- **Exercise**
Some lines in the listing below may include the string "from". How many are there? Give only the number.

- **Data provided**
[start]

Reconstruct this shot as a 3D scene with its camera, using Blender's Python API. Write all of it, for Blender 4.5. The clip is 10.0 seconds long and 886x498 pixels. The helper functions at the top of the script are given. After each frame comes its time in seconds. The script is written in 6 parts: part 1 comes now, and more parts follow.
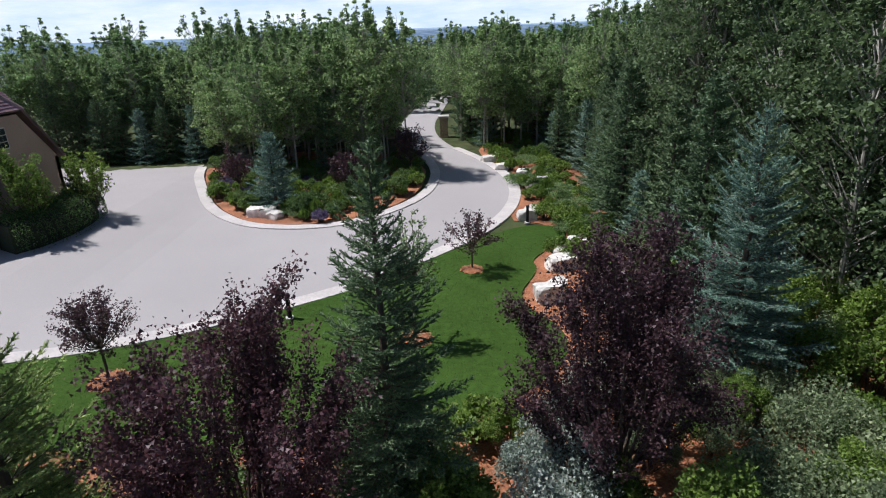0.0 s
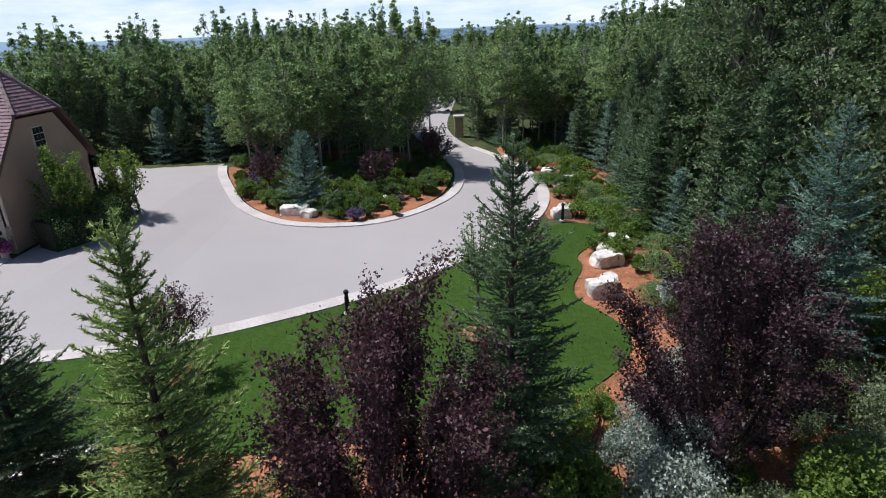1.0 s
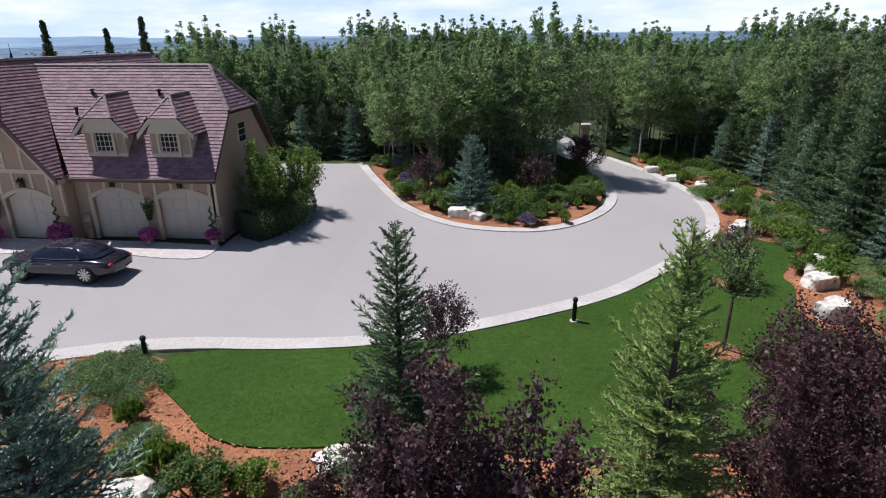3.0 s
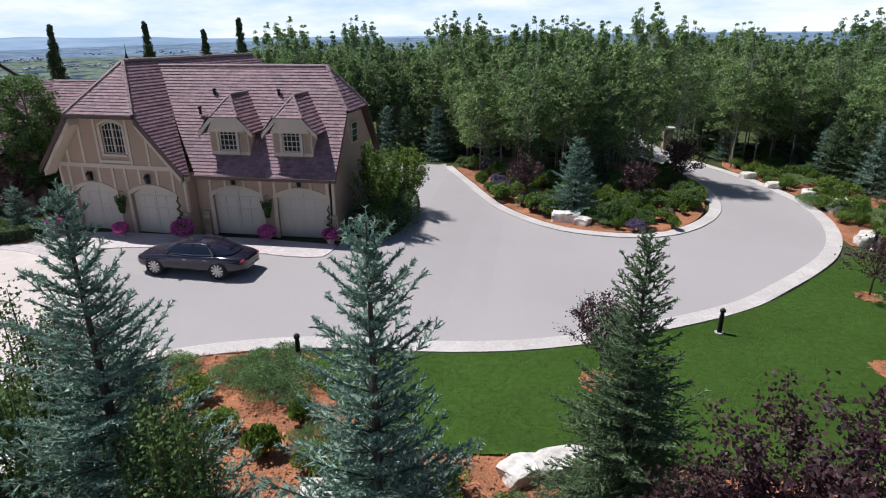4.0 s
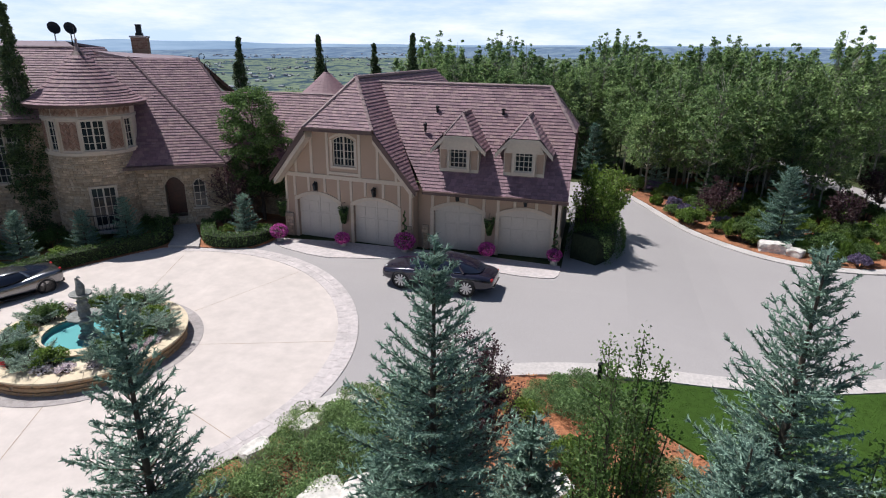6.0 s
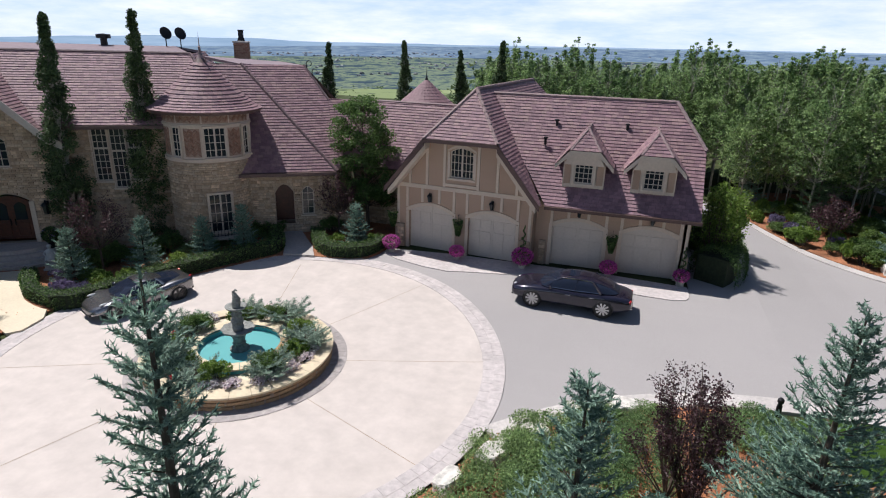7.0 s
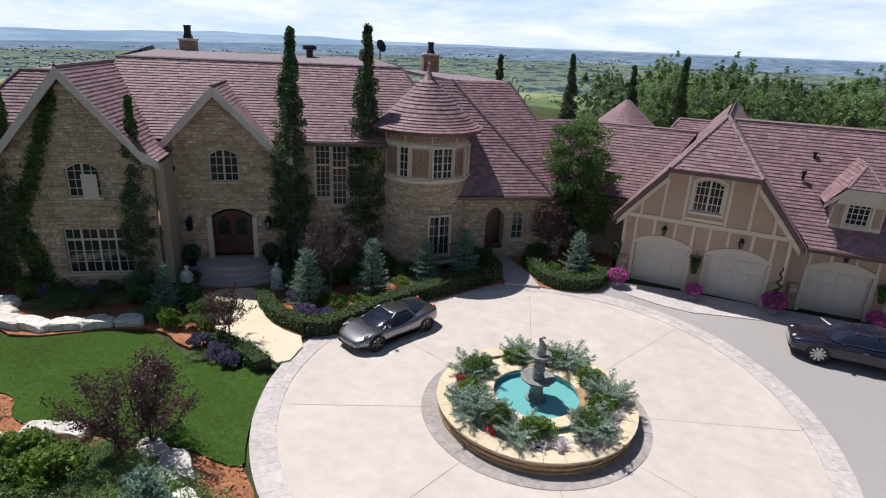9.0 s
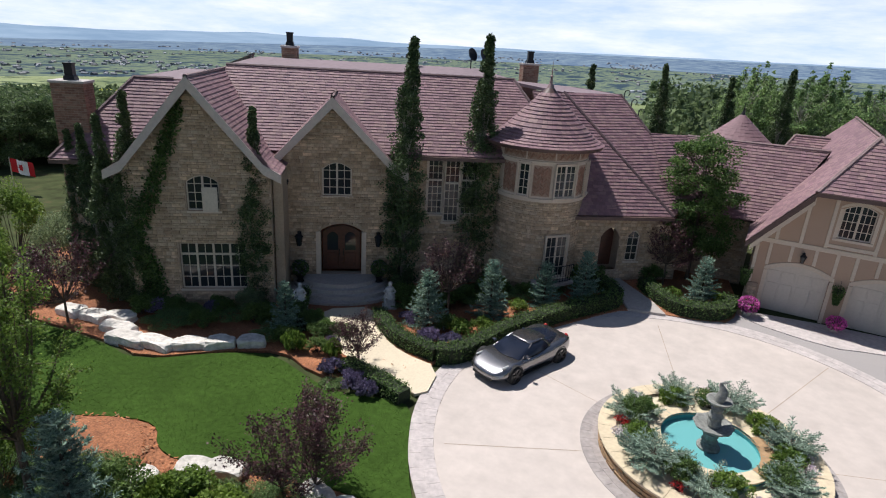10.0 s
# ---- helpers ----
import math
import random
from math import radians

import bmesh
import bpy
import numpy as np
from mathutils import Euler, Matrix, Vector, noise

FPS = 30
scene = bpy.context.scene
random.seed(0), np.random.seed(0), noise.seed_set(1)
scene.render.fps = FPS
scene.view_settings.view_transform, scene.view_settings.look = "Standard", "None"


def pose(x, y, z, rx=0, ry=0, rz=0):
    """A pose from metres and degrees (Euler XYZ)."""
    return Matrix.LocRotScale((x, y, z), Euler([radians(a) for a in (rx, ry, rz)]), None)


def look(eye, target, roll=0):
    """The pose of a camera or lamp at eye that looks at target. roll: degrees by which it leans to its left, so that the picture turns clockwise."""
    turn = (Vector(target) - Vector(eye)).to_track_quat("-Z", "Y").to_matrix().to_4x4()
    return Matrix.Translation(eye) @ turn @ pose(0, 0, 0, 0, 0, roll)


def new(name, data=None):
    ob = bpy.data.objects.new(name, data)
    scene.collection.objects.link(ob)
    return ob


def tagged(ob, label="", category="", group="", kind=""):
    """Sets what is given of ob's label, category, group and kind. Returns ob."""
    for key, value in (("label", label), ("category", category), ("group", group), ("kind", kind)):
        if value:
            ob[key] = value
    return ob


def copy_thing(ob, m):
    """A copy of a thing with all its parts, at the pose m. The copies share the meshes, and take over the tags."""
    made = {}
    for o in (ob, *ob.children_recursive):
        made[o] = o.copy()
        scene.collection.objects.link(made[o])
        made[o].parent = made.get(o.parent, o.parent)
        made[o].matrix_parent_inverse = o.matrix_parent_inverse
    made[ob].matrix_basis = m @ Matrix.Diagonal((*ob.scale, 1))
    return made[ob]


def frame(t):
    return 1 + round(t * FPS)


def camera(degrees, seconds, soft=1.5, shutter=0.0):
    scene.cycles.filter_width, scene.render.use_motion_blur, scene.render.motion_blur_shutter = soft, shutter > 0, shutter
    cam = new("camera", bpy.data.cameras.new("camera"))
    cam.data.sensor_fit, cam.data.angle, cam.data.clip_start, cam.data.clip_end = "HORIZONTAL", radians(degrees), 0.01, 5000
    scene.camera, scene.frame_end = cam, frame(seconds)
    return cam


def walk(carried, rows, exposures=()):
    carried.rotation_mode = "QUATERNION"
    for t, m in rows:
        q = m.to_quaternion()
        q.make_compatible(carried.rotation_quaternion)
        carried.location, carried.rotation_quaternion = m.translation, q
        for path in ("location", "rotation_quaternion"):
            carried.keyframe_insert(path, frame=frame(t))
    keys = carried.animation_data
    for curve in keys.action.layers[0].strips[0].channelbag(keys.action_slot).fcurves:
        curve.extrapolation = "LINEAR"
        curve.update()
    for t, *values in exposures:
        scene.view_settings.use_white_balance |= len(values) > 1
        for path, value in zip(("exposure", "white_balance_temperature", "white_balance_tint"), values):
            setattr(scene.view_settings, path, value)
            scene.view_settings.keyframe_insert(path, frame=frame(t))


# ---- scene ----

[end]

- **The solution**
3